** Records provided **
________

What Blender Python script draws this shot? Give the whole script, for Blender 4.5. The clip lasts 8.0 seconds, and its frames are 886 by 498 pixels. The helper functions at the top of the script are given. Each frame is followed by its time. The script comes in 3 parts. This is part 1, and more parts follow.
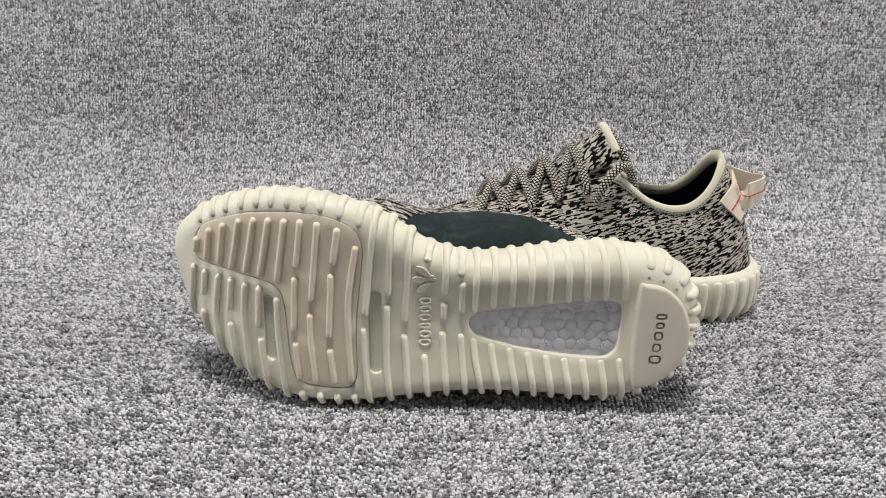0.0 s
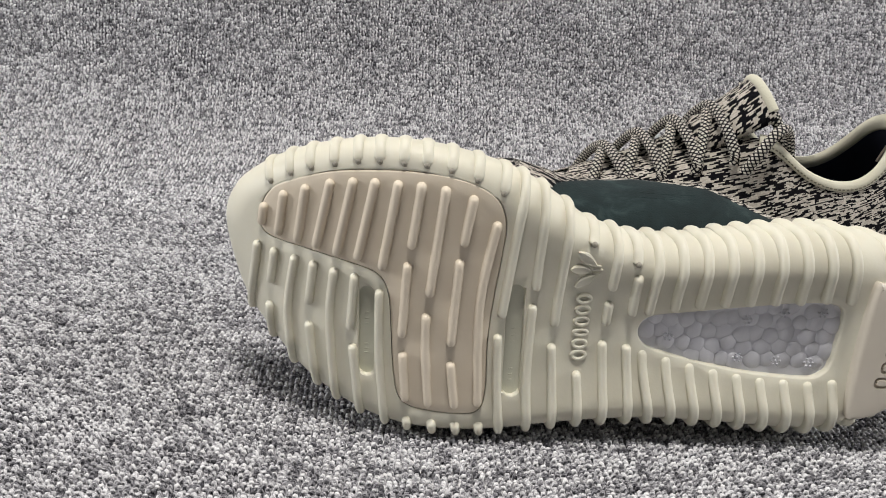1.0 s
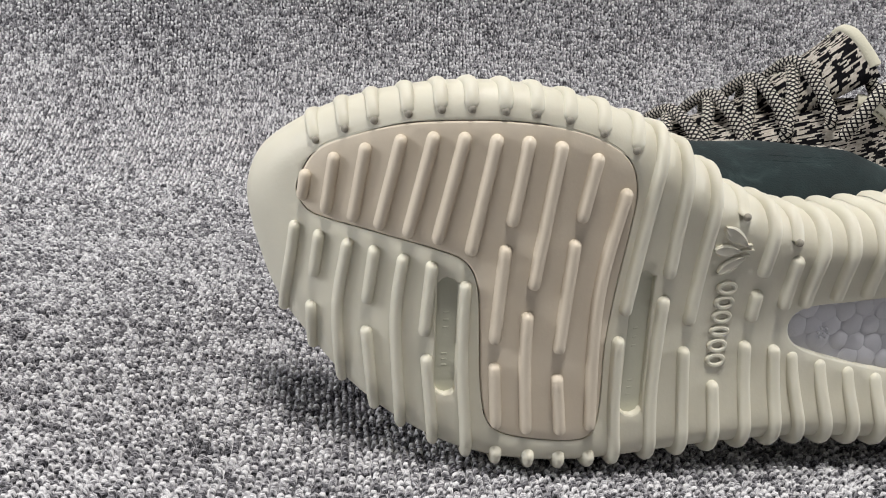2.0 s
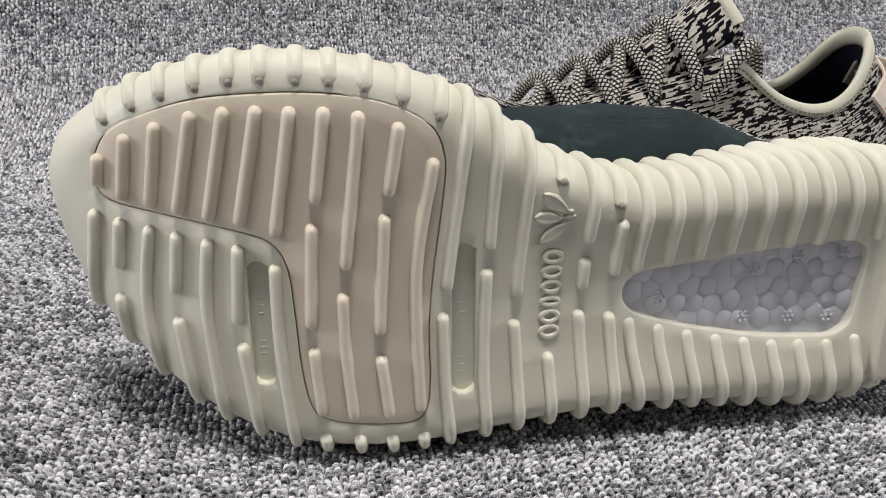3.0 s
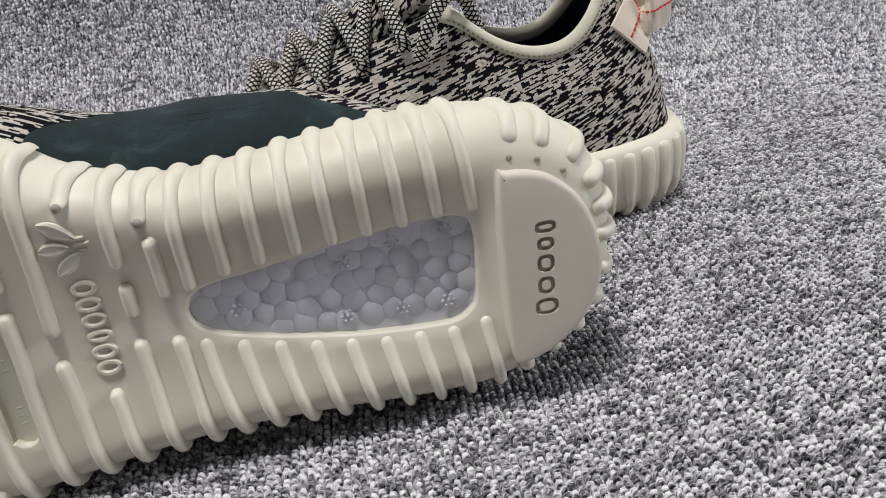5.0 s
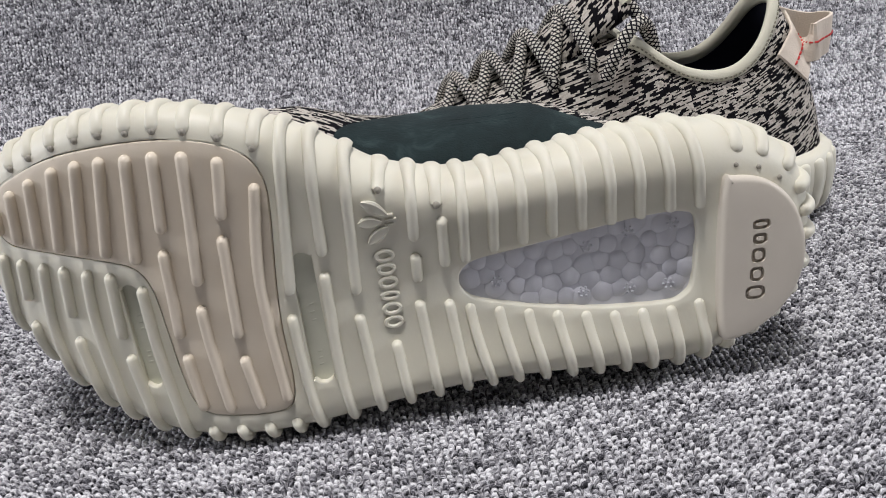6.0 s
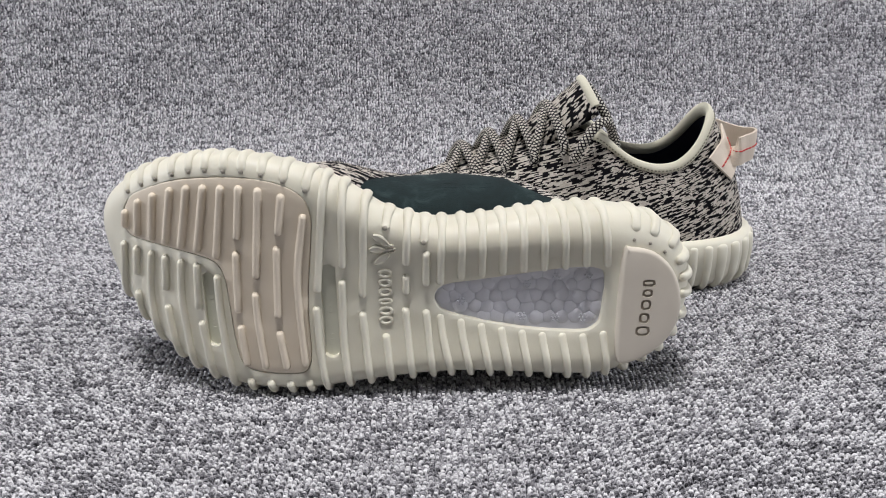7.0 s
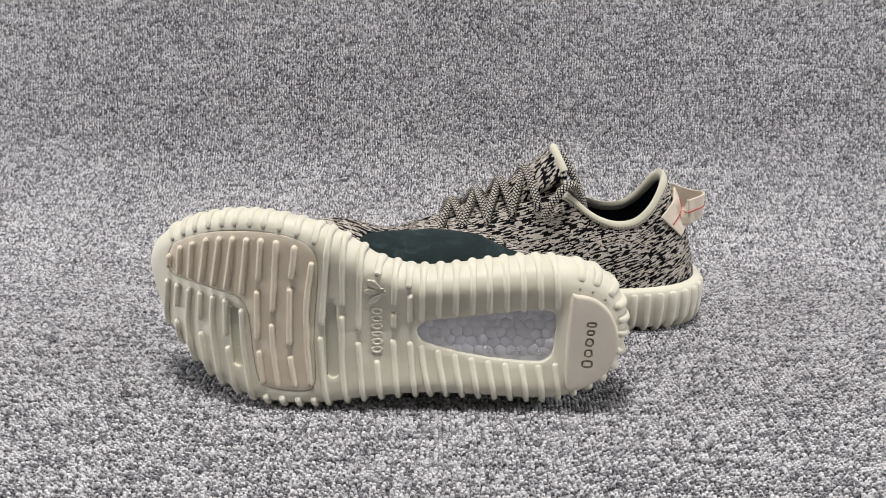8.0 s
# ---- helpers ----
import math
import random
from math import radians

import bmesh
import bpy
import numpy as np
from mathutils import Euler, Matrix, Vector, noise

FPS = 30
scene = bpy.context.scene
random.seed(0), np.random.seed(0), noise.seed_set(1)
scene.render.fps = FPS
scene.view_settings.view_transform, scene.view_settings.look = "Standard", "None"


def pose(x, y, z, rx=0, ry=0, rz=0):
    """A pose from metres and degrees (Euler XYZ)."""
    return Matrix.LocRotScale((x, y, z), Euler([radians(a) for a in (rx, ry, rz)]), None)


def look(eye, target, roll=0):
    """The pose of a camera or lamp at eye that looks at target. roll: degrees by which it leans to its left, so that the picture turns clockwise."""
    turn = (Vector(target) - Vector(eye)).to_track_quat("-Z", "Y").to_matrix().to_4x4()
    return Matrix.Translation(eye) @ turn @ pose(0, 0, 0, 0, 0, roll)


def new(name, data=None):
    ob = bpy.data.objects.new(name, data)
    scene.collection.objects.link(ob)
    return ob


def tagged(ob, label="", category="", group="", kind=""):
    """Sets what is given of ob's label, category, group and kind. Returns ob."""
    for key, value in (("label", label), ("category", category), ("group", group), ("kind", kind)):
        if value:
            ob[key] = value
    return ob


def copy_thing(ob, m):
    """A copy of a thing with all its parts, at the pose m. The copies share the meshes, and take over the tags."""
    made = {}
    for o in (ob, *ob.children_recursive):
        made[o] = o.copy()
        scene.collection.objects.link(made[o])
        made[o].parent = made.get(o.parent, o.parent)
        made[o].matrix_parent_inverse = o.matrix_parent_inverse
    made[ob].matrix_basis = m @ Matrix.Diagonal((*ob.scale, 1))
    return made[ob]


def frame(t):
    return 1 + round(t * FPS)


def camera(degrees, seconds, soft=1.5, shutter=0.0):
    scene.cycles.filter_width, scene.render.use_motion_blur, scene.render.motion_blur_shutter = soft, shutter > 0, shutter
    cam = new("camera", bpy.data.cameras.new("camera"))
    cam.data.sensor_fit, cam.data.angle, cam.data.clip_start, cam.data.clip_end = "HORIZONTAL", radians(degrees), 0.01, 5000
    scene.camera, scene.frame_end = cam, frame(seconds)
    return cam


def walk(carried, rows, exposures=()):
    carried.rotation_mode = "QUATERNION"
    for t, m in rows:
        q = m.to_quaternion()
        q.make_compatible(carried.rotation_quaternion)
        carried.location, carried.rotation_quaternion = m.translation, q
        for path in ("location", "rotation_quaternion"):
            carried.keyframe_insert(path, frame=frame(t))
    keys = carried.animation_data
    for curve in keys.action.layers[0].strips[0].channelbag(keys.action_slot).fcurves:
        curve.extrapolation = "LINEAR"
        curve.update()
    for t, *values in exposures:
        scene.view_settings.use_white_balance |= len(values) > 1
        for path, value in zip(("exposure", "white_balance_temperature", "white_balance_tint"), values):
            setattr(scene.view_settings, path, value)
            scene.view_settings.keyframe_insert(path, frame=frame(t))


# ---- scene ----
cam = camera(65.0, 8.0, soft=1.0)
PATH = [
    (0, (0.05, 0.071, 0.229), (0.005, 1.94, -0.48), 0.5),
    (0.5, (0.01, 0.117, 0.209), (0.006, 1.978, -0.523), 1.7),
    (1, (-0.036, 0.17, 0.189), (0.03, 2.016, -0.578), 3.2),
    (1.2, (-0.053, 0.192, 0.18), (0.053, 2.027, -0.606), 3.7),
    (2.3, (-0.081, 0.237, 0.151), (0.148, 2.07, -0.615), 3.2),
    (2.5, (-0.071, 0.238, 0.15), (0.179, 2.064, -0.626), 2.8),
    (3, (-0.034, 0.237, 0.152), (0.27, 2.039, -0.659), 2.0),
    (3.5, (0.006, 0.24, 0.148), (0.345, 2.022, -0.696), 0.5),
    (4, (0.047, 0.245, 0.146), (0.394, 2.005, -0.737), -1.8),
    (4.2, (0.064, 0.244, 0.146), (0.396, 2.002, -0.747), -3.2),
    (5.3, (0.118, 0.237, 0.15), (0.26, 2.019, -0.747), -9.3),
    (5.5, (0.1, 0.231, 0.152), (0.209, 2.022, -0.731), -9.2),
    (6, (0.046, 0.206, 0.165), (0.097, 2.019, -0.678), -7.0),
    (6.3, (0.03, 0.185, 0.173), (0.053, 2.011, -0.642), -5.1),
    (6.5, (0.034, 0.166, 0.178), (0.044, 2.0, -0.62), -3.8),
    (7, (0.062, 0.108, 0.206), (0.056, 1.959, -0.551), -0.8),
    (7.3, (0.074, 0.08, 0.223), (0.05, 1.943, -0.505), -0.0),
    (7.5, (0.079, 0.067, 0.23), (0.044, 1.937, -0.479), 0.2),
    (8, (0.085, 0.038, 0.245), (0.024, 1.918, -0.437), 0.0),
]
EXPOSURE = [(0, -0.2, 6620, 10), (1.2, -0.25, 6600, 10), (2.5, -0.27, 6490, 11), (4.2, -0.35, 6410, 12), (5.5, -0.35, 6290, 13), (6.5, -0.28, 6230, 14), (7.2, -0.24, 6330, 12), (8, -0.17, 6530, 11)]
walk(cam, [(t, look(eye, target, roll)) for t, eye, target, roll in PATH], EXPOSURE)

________

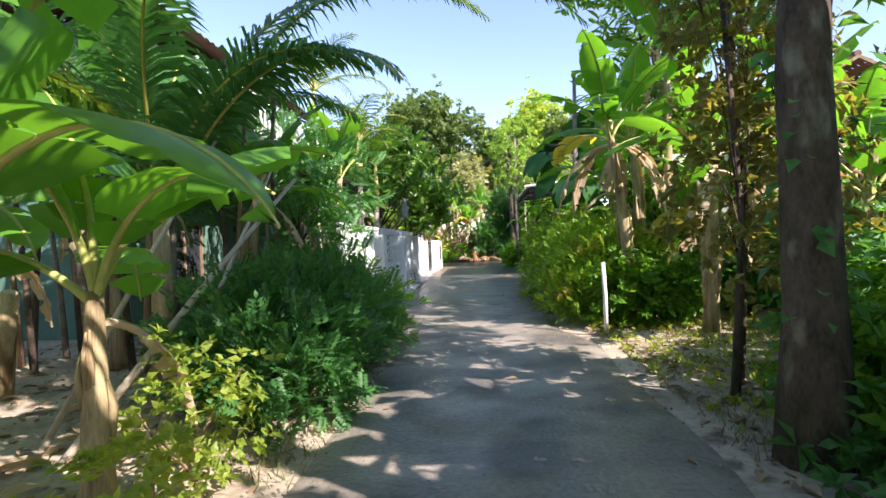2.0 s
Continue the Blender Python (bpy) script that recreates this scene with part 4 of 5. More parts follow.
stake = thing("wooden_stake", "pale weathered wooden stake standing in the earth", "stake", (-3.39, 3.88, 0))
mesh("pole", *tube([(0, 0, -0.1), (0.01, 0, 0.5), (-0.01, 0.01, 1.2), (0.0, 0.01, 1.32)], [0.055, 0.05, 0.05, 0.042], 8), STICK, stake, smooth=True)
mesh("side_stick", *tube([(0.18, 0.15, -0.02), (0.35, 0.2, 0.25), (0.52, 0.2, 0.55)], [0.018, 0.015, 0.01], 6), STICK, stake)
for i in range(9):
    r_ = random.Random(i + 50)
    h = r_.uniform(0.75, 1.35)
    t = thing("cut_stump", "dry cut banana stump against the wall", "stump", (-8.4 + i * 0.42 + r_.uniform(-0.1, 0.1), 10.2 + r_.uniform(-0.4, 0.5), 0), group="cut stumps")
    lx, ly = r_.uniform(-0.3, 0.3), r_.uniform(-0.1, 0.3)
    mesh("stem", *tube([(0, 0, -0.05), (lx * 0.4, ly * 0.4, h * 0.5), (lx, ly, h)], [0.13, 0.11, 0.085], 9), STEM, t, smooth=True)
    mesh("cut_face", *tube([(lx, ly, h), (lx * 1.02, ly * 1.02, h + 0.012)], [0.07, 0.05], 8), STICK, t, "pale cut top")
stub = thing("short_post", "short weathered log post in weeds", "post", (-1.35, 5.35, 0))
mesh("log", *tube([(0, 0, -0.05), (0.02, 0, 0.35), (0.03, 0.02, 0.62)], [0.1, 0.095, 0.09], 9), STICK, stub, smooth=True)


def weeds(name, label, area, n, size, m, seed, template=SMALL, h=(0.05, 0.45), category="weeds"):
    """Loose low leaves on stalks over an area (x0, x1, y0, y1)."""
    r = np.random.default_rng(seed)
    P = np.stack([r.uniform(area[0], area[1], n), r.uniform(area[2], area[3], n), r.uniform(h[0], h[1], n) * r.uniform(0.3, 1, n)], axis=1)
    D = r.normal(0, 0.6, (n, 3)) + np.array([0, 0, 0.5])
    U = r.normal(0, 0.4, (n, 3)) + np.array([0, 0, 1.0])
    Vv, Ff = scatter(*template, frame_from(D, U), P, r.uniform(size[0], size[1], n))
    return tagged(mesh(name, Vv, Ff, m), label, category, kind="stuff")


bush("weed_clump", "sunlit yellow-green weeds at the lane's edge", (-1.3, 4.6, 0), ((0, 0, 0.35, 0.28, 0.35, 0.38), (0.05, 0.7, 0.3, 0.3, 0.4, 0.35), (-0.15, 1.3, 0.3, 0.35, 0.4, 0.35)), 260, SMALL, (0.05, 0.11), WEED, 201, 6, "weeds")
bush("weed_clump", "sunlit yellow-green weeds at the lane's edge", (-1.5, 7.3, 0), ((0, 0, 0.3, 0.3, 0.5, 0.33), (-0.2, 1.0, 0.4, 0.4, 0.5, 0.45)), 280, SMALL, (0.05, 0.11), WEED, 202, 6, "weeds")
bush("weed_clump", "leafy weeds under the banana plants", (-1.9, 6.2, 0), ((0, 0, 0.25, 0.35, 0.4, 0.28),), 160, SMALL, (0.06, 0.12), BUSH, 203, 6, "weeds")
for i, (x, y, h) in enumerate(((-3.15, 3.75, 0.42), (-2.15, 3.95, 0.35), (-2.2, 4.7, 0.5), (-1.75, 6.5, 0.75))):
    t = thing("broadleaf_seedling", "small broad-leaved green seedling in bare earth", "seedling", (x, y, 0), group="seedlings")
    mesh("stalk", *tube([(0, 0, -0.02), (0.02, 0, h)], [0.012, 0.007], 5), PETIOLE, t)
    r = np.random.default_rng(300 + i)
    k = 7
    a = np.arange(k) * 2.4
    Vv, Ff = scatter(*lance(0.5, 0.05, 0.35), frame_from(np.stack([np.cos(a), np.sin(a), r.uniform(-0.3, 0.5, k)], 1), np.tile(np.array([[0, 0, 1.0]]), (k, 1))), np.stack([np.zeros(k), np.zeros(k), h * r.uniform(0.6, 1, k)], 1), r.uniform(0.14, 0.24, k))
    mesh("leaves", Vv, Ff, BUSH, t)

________

Proceeding from the line containing "scene.render.fps = FPS" through the line containing "turn = (Vector(target)", transcribe the lines above exactly, both end lines included.

scene.render.fps = FPS
scene.view_settings.view_transform, scene.view_settings.look = "Standard", "None"


def pose(x, y, z, rx=0, ry=0, rz=0):
    """A pose from metres and degrees (Euler XYZ)."""
    return Matrix.LocRotScale((x, y, z), Euler([radians(a) for a in (rx, ry, rz)]), None)


def look(eye, target, roll=0):
    """The pose of a camera or lamp at eye that looks at target. roll: degrees by which it leans to its left, so that the picture turns clockwise."""
    turn = (Vector(target) - Vector(eye)).to_track_quat("-Z", "Y").to_matrix().to_4x4()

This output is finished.